Troisième attaque: le formatage des esprits à l’oral avec un « entretien », que le jeu des coefficients rend décisif, sur les « valeurs de la république » et « l’engagement du candidat » dans le milieu associatif . Il vaut mieux avoir participé à une   action écocitoyenne de ramassage des  papiers gras dans un quartier de préférence défavorisé, que d’avoir hanté les bibliothèques!

Quatrième attaque. L’anonymat du concours est levé de facto. Chaque candidat remettra une « fiche signalétique » pour y étaler ses « engagements citoyens », et, il est vrai, un éventuel diplôme supérieur universitaire, un doctorat par exemple. Mais, que l’on se rassure, sa prise en compte dépend de l’aptitude du candidat à rendre ses travaux accessibles à « un public non spécialiste », c’est-à-dire à l’un des deux membres du jury au moins, issu de la « Vie scolaire » ou de l’Administration; et à les mobiliser    « dans le cadre des enseignements qu’il serait appelé à dispenser dans la discipline du concours. » La seule science qui compte est celle de la « vulgarisation ».

Cinquième attaque. Les masters et les doctorats disciplinaires empêcheront définitivement leurs titulaires de réussir le nouveau CAPES, où même l’unique épreuve disciplinaire est maintenant farcie de didactique! Ainsi l’Administration achève-t-elle la marginalisation de l’Université.

Sixième attaque: le jury perd sa liberté souveraine de ne pas pourvoir tous les postes, faute de candidats à niveau et avec elle, sa crédibilité et celle des diplômes délivrés. Avec des notes éliminatoires, respectivement, de cinq sur 20 à l’écrit, et de zéro aux épreuves d’admission! le jury sera tenu, quel que soit leur niveau, de faire coïncider le nombre d’admis et de postes mis au concours. Jusqu’à présent ils s’étaient toujours réservé la faculté de ne pas pourvoir tous les postes, pour insuffisance de niveau de certains candidats. Or cette circonstance, assez rare par le passé, est désormais bien plus fréquente, du fait de l’effondrement du nombre de vocations.

 

Cette ahurissante dérive d’un recrutement, sacrifiant à la soumission des esprits,  à l’intégration européenne et au  dogmatisme des pédagogistes, le concours républicain sanctionnant la maîtrise des savoirs et garantissant la transmission des connaissances, ruinera définitivement l’autorité des enseignants, la confiance des parents et la promotion sociale par la réussite scolaire.

Un peuple ne peut s’aimer sans se reconnaître dans l’École à laquelle il confie ses êtres les plus chers, c’est-à-dire ses enfants. Si ce funeste projet venait à se réaliser, la défiance des français deviendrait irréversible, puisque du système agonisant de l’Éducation nationale elle remonterait aux enseignants eux-mêmes, sapés au fondement même de leur autorité par une suspicion légitime quant à leurs compétences.

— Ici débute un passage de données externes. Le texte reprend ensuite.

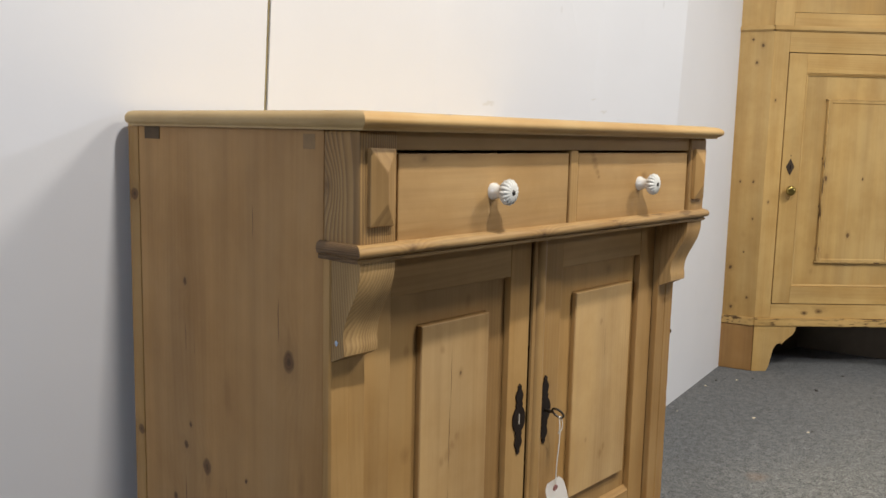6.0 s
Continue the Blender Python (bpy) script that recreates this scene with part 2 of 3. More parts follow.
def carpet_pile():
    mat, nt, bsdf = material("grey_carpet_pile")
    pos = nt.nodes.new("ShaderNodeNewGeometry").outputs["Position"]
    warp = node(nt, "ShaderNodeTexNoise", Vector=pos, Scale=160.0, Detail=2.0).outputs["Color"]
    bent = vec_node(nt, "ADD", pos, vec_node(nt, "MULTIPLY", vec_node(nt, "SUBTRACT", warp, (0.5, 0.5, 0.5)), (0.007, 0.007, 0.007)))
    fibre = node(nt, "ShaderNodeTexNoise", Vector=bent, Scale=300.0, Detail=2.0, Roughness=0.6).outputs["Color"]
    speck = node(nt, "ShaderNodeSeparateColor", i0=fibre).outputs
    fleck = noise_node(nt, bent, 165.0, 3.0, 0.75)
    tuft = noise_node(nt, bent, 50.0, 4.0, 0.7)
    clump = noise_node(nt, pos, 24.0, 3.0, 0.6)
    big = noise_node(nt, pos, 2.2, 5.0, 0.6)
    pile = math_node(nt, "ADD", math_node(nt, "MULTIPLY", speck[0], 0.55), math_node(nt, "MULTIPLY", fleck, 0.50))
    pile = math_node(nt, "ADD", pile, math_node(nt, "MULTIPLY", tuft, 0.40))
    col = mix(nt, smooth(nt, pile, 0.58, 0.90), (0.020, 0.022, 0.025), (0.275, 0.281, 0.279))
    # single pale, blue-grey and brownish threads
    col = mix(nt, smooth(nt, speck[1], 0.58, 0.68, 0.0, 0.6), col, (0.36, 0.36, 0.34))
    col = mix(nt, smooth(nt, speck[2], 0.58, 0.68, 0.0, 0.5), col, (0.21, 0.165, 0.105))
    col = mix(nt, smooth(nt, clump, 0.35, 0.65, 0.0, 0.34), col, (0.080, 0.084, 0.086))
    col = mix(nt, smooth(nt, big, 0.3, 0.7, 0.0, 0.25), col, (0.080, 0.087, 0.092))
    # lamp light painted in: a paler, warmer ellipse, darker and bluer outside
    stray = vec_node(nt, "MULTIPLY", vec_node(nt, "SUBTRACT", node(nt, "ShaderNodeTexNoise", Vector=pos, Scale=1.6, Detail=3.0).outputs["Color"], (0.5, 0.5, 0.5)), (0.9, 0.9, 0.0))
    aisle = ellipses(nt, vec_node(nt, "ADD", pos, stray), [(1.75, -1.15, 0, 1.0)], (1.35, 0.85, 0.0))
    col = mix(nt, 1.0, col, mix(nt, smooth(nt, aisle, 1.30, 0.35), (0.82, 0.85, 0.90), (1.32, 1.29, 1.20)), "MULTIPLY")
    stain = noise_node(nt, pos, 9.0, 4.0, 0.6)
    col = mix(nt, smooth(nt, stain, 0.62, 0.75, 0.0, 0.2), col, (0.16, 0.145, 0.12))
    spill = ellipses(nt, vec_node(nt, "ADD", pos, vec_node(nt, "MULTIPLY", node(nt, "ShaderNodeTexNoise", Vector=pos, Scale=40.0, Detail=3.0).outputs["Color"], (0.04, 0.04, 0))), [(1.503, -0.398, 0, 0.040), (0.302, -0.563, 0, 0.014)], (1.0, 0.7, 0.0))
    col = mix(nt, smooth(nt, spill, 1.2, 0.3, 0.0, 0.35), col, (0.24, 0.15, 0.09))
    nt.links.new(col, bsdf.inputs["Base Color"])
    bsdf.inputs["Roughness"].default_value = 0.95
    bsdf.inputs["Specular IOR Level"].default_value = 0.1
    # standing fibres catch the light at a flat view
    bsdf.inputs["Sheen Weight"].default_value = 0.2
    bsdf.inputs["Sheen Roughness"].default_value = 0.5
    bsdf.inputs["Sheen Tint"].default_value = (1.0, 0.97, 0.92, 1)
    bump = node(nt, "ShaderNodeBump", Strength=0.45, Distance=0.004, Height=math_node(nt, "ADD", math_node(nt, "MULTIPLY", fleck, 0.6), math_node(nt, "ADD", tuft, clump)))
    nt.links.new(bump.outputs[0], bsdf.inputs["Normal"])
    return mat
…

Parce que « les sciences de l’enseignement » ne sauraient se substituer aux savoirs à enseigner, la didactique, qui peut avoir son utilité, doit céder la priorité, surtout dans les concours externes, à l’évaluation des connaissances disciplinaires du futur professeur.

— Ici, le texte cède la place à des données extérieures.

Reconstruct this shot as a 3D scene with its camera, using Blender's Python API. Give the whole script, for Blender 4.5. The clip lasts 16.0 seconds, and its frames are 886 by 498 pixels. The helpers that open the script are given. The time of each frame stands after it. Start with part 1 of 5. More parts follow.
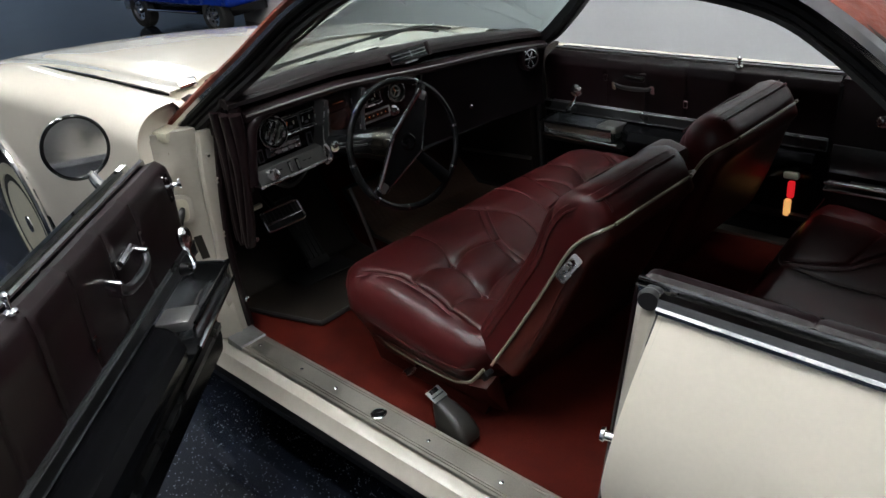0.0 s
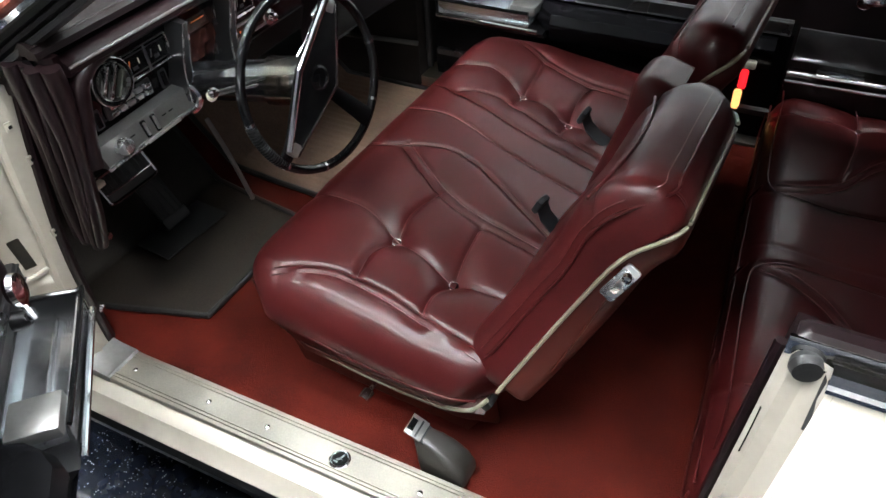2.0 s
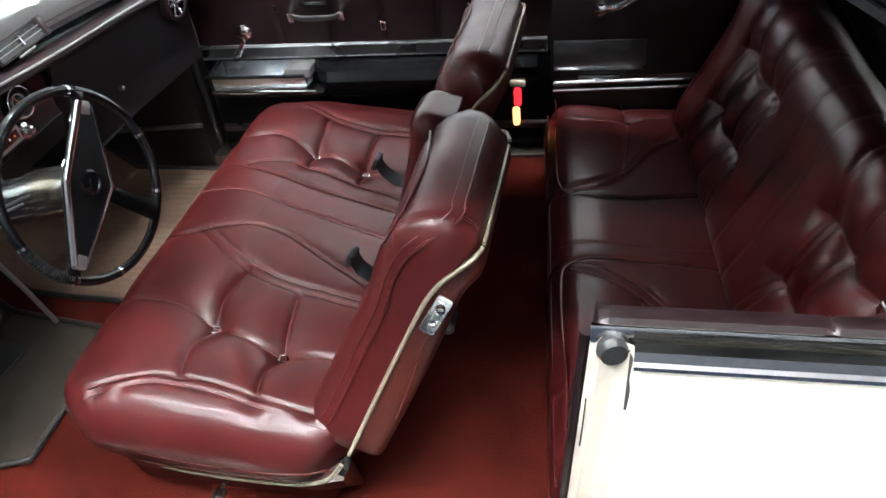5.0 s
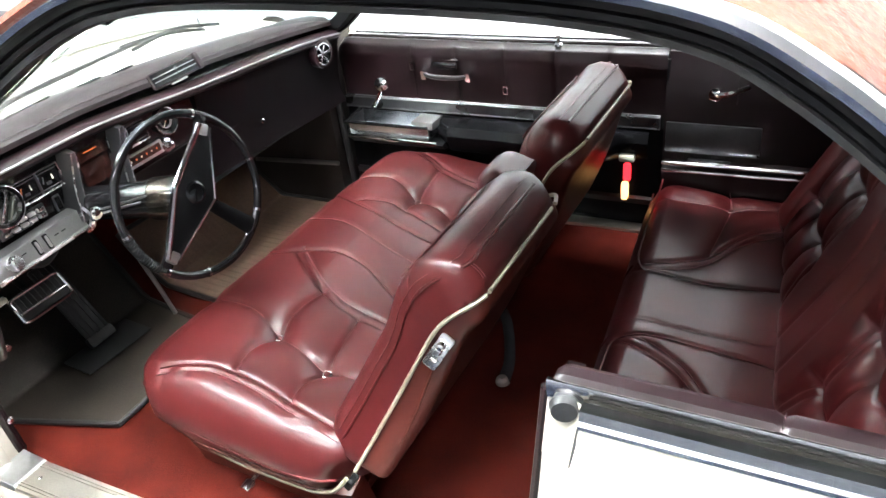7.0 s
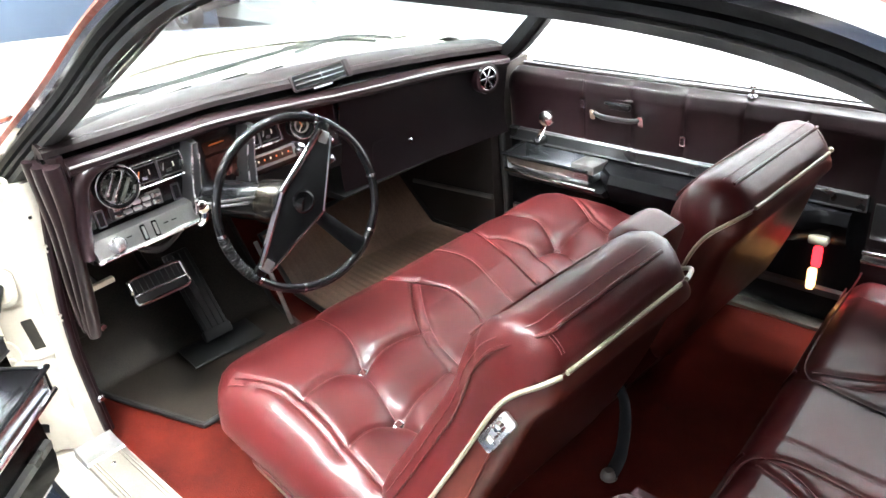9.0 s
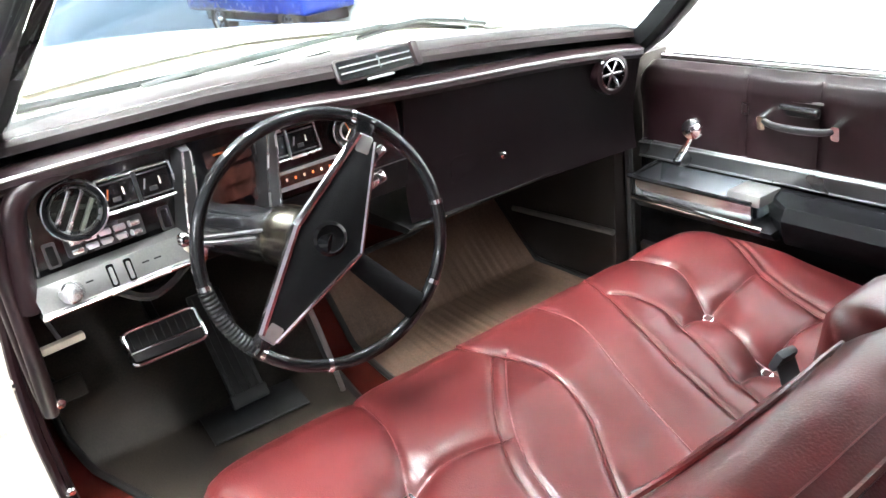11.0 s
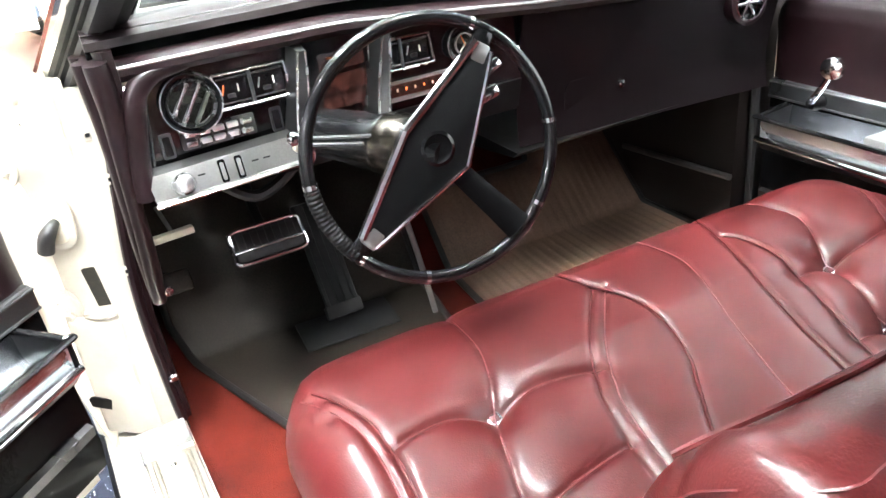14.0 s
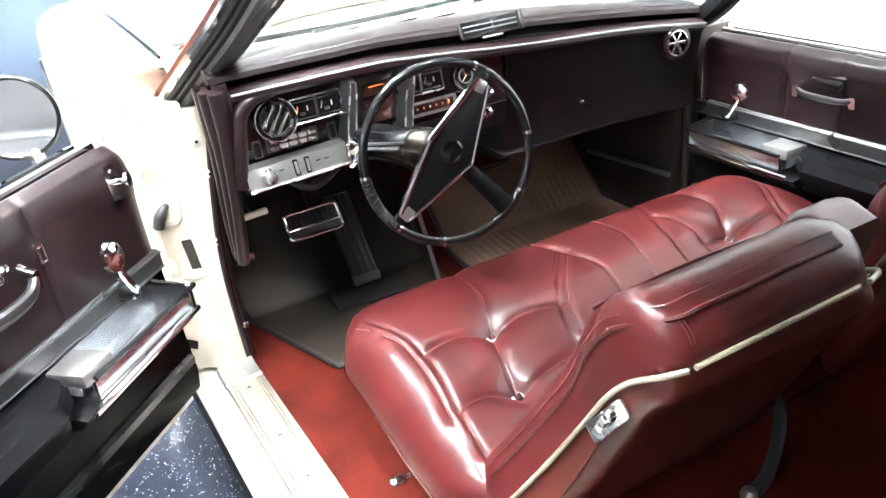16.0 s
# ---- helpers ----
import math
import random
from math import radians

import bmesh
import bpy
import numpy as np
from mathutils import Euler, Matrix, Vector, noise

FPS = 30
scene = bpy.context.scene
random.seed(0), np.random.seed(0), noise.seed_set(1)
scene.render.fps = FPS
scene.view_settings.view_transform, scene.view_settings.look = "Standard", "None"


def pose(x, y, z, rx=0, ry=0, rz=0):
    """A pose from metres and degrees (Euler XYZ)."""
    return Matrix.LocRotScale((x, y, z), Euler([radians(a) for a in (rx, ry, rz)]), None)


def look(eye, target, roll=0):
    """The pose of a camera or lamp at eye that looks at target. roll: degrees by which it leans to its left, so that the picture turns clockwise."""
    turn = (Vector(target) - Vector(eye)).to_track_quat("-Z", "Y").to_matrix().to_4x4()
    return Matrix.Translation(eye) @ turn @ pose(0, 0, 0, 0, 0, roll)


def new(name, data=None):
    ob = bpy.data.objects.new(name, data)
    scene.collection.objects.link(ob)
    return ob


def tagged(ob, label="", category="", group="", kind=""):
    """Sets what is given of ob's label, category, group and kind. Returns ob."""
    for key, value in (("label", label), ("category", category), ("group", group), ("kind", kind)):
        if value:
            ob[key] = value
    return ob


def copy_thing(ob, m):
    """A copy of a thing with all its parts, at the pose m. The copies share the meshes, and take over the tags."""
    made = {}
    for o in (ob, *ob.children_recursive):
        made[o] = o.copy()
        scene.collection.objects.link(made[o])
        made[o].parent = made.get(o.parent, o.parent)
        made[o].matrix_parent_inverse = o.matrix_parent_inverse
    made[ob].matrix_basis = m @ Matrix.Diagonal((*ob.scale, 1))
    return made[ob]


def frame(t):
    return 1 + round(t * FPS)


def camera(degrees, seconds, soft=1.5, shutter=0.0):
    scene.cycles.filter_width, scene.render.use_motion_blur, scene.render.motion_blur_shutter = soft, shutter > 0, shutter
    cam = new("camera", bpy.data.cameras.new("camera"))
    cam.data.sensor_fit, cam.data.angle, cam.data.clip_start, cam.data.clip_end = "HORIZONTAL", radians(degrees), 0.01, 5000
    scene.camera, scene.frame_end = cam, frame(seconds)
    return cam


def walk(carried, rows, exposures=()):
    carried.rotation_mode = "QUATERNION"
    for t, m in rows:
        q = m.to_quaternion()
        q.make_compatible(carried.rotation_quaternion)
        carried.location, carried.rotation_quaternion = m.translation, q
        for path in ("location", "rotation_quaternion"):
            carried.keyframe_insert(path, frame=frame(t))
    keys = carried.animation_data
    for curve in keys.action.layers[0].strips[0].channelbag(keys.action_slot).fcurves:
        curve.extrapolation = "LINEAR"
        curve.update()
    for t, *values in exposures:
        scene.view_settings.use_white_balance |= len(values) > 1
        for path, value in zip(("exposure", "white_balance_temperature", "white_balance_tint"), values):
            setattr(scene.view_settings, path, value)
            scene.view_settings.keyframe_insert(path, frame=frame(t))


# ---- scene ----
cam = camera(60.0, 16.0)
PATH = [
    (0, (1.549, -1.757, 1.742), (0.219, -0.581, 0.822), -6.7),
    (0.5, (1.325, -1.644, 1.770), (0.117, -0.418, 0.751), -4.9),
    (1, (1.085, -1.591, 1.784), (0.037, -0.315, 0.655), -3.6),
    (1.5, (0.933, -1.516, 1.794), (0.027, -0.231, 0.557), -3.3),
    (2, (0.795, -1.459, 1.783), (0.029, -0.189, 0.441), -3.2),
    (2.5, (0.741, -1.427, 1.775), (0.091, -0.163, 0.368), -3.8),
    (3, (0.731, -1.418, 1.773), (0.188, -0.129, 0.344), -4.3),
    (3.5, (0.735, -1.415, 1.759), (0.323, -0.058, 0.348), -4.5),
    (4, (0.761, -1.406, 1.752), (0.402, 0.002, 0.378), -5.4),
    (4.2, (0.759, -1.408, 1.757), (0.433, 0.023, 0.399), -5.8),
    (6.3, (1.085, -1.459, 1.789), (0.371, 0.045, 0.679), -8.1),
    (6.5, (1.073, -1.455, 1.779), (0.329, 0.040, 0.678), -7.4),
    (7, (1.184, -1.425, 1.773), (0.292, 0.002, 0.693), -7.6),
    (7.5, (1.272, -1.398, 1.762), (0.231, -0.053, 0.710), -7.8),
    (8, (1.343, -1.362, 1.780), (0.166, -0.124, 0.741), -7.8),
    (8.5, (1.377, -1.347, 1.750), (0.109, -0.168, 0.748), -7.4),
    (9, (1.210, -1.148, 1.648), (-0.110, 0.024, 0.708), -6.0),
    (9.2, (1.140, -1.028, 1.585), (-0.231, 0.127, 0.698), -6.1),
    (11.3, (0.797, -0.749, 1.401), (-0.754, 0.193, 0.561), -8.0),
    (11.5, (0.794, -0.753, 1.389), (-0.780, 0.168, 0.569), -7.8),
    (12, (0.790, -0.757, 1.387), (-0.825, 0.098, 0.575), -8.0),
    (12.5, (0.788, -0.759, 1.382), (-0.859, 0.044, 0.579), -8.0),
    (13, (0.789, -0.762, 1.379), (-0.855, 0.010, 0.541), -7.7),
    (13.5, (0.791, -0.761, 1.377), (-0.835, -0.018, 0.480), -7.2),
    (14, (0.793, -0.762, 1.371), (-0.812, -0.047, 0.416), -7.1),
    (14.5, (0.792, -0.765, 1.370), (-0.806, -0.078, 0.382), -7.1),
    (15, (0.861, -0.802, 1.383), (-0.749, -0.110, 0.417), -7.0),
    (15.5, (1.068, -0.921, 1.463), (-0.547, -0.196, 0.532), -7.2),
    (16, (1.200, -1.037, 1.567), (-0.380, -0.266, 0.614), -6.3),
]
EXPOSURE = [(0.0, -0.46), (1.0, 0.20), (2.0, 0.80), (3.0, 1.10), (4.2, 1.30), (6.3, 2.02), (8.5, 2.68), (9.2, 2.78), (11.5, 3.12), (12.5, 3.42), (14.5, 2.78), (16.0, 2.76)]
walk(cam, [(t, look(eye, target, roll)) for t, eye, target, roll in PATH], EXPOSURE)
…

Parce que l’Administration ne peut se substituer aux jurys de concours sans alimenter la suspicion, ceux-ci, affranchis de sa tutelle, doivent librement établir les seuils d’admission garantissant le haut niveau des lauréats. En outre leur composition même doit assurer une majorité de membres universitaires dans la discipline du concours, ne serait-ce que pour la bonne appréciation des enjeux scientifiques d’un doctorat trop technique!

Parce que l’égalité des chances républicaine ne peut être garantie que par l’anonymat des candidats aux concours, il sera réaffirmé, y compris pour les épreuves sur dossier.

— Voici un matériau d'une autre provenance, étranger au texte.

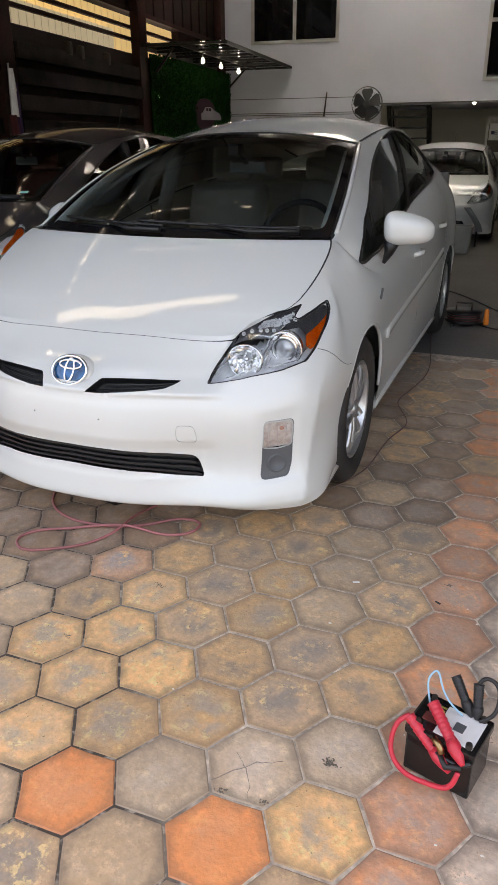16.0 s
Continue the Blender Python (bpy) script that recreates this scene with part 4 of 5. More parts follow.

Parce que l’Université est au cœur même de l’élaboration des savoirs, le prétexte de la professionnalisation des enseignants ne saurait conduire à évincer du CAPES les candidats les plus avancés dans la recherche, soit en excluant les titulaires d’un master disciplinaire, soit en rejetant la prise en compte des doctorats trop abstraits!

Parce que cette réforme à la sauvette, moins faite pour pallier la crise des vocations que pour la masquer, obère l’avenir de l’école de la République, et que les étudiants, avant de s’engager dans de longues études, ont droit à un minimum de lisibilité de leurs débouchés, parce que l’instruction de la jeunesse est d’un enjeu aussi grand que celui de la Défense Nationale, un plan pluriannuel de recrutement s’impose à égalité dans ces deux ministères stratégiques. Cette lisibilité étendue dans le temps des postes mis aux concours garantira, voire élèvera le niveau des lauréats, en suscitant des vocations plus nombreuses.

 

Puissent ces quelques réflexions et propositions apporter ma modeste contribution à la lourde tâche qui incombera au Rassemblement National de restaurer le contrat de confiance entre les Français et et l’École de la République!